Dreieinhalb Jahre nach dem Tod einer Krankenschwester während ihrer Schicht in einem Krankenhaus in Kelheim wird einem Arzt der Prozess gemacht. Dem Mann wird vor dem Landgericht Regensburg Aussetzen mit Todesfolge vorgeworfen. Der Arzt soll der Frau laut Anklage aufgrund einer Migräneattacke zwei Medikamente verabreicht und sie dann nicht überwachen lassen haben. Die Kombinationswirkung verschiedener Medikamente soll zum Tod der 23-Jährigen geführt haben.
Zu Prozessbeginn wies der Arzt die Vorwürfe zurück. Er wolle gerne zur Aufklärung des Todes der Frau beitragen, habe damit aber nichts zu tun. Vielmehr sei er ein Bauernopfer. Gegen den Mann läuft bereits ein zweites Verfahren vor dem Landgericht Regensburg, in dem ihm der Mord an einem 79 Jahre alten Patienten durch eine Überdosis Morphin zur Last gelegt wird. Der Angeklagte bestreitet dies. Der Verteidiger des Mediziners bemängelte unter anderem die Ermittlungsarbeit der Behörden als unzureichend.
Die Krankenschwester hatte den Ermittlungen nach im Dezember 2021 während der Nachtschicht über Migräne geklagt und sich auf eine Liege gelegt. Die Staatsanwaltschaft geht davon aus, dass der Arzt der Frau Propofol und Ketamin spritzte, nachdem ihr zuvor eine Schwester einen Zugang gelegt haben soll. Es soll nicht unüblich gewesen sein, dass sich Klinikpersonal gegenseitig Zugänge legte, heißt es in der Anklage. Einer als Zeugin geladenen Schwester zufolge sei dies aber nicht üblich.
Der Arzt soll gewusst haben, dass die Schwester an Migräne sowie an einer chronischen Erkrankung gelitten und somit möglicherweise bereits andere Mittel eingenommen gehabt habe. Am nächsten Morgen fand eine Kollegin die 23-Jährige tot auf dem Boden liegend vor. In ihrem Blut seien fünf weitere Substanzen nachgewiesen worden.
Die Befragung dreier Zeugen gestaltete sich angesichts des bereits dreieinhalb Jahre zurückliegenden Geschehens schwierig. Ein ehemaliger Krankenpfleger berichtete, der Arzt habe ihn wenige Tage nach dem Tod der Schwester angerufen, von deren Migräneattacke erzählt und gesagt, man habe „sie schlafen lassen“. Konkretisieren konnte er das nicht.

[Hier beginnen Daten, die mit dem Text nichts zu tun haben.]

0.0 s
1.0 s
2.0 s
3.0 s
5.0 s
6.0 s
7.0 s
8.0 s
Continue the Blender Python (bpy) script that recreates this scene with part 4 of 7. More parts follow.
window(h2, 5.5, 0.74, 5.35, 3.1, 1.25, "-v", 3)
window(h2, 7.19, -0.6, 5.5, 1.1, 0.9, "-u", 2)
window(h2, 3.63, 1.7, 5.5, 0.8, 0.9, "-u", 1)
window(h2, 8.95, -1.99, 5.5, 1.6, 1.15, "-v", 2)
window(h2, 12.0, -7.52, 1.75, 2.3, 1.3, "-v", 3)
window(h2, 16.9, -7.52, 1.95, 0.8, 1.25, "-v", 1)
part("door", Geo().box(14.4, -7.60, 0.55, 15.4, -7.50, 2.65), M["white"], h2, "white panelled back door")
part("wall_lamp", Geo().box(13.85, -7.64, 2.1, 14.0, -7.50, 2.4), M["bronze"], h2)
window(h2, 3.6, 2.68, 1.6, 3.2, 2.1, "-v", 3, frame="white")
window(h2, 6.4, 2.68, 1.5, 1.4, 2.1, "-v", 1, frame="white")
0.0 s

Jedoch habe der Arzt nicht gesagt, er selbst habe der Schwester Propofol gegeben. Der Zeuge sagte, er habe sich später mit einem anderen Arzt über das Telefonat ausgetauscht.
Dieser Arzt sagte als Zeuge, ihm sei damals zunächst von anderer Quelle berichtet worden, die Krankenschwester habe wegen Kopfschmerzen eine „kleine Menge“ Propofol verabreicht bekommen und sich danach selbst mit Propofol suizidiert. Der Pfleger habe dies im Telefonat als nicht plausibel eingeschätzt.
Ob der angeklagte Arzt das Propofol gespritzt haben soll, konnte der Zeuge heute nicht mehr sicher sagen. Der Richter hielt ihm vor, dies in früheren Textnachrichten so formuliert zu haben. Dies wollte der Zeuge heute nicht mehr so konkret bestätigen. Ihm sei eine Gabe von Propofol bei Kopfschmerzen jedoch nicht schlüssig erschienen.
Eine Krankenschwester berichtete als Zeugin, dass sich der nun angeklagte Arzt nach dem Tod der 23-Jährigen ungewöhnlich verhalten habe: Bei einem ungeklärten Todesfall müsse ein Raum normalerweise versiegelt werden, bis die Kripo kommt. In diesem Fall habe der Arzt den Raum aber verändert, so habe er eine ungeöffnete Propofol-Ampulle vom Boden aufgehoben und die Liege mit der Toten in einen anderen Raum geschoben. Das habe sie „äußerst seltsam“ gefunden, sagte die Zeugin. Der Angeklagte sagte dazu, dass man den ursprünglichen Raum nicht habe abschließen können und der eigentlich vorgesehene Abschiedsraum damals anderweitig umfunktioniert gewesen sei.
Für die zwei Prozesse gegen den Mediziner sind jeweils zahlreiche Verhandlungstermine bis in den April hinein vorgesehen.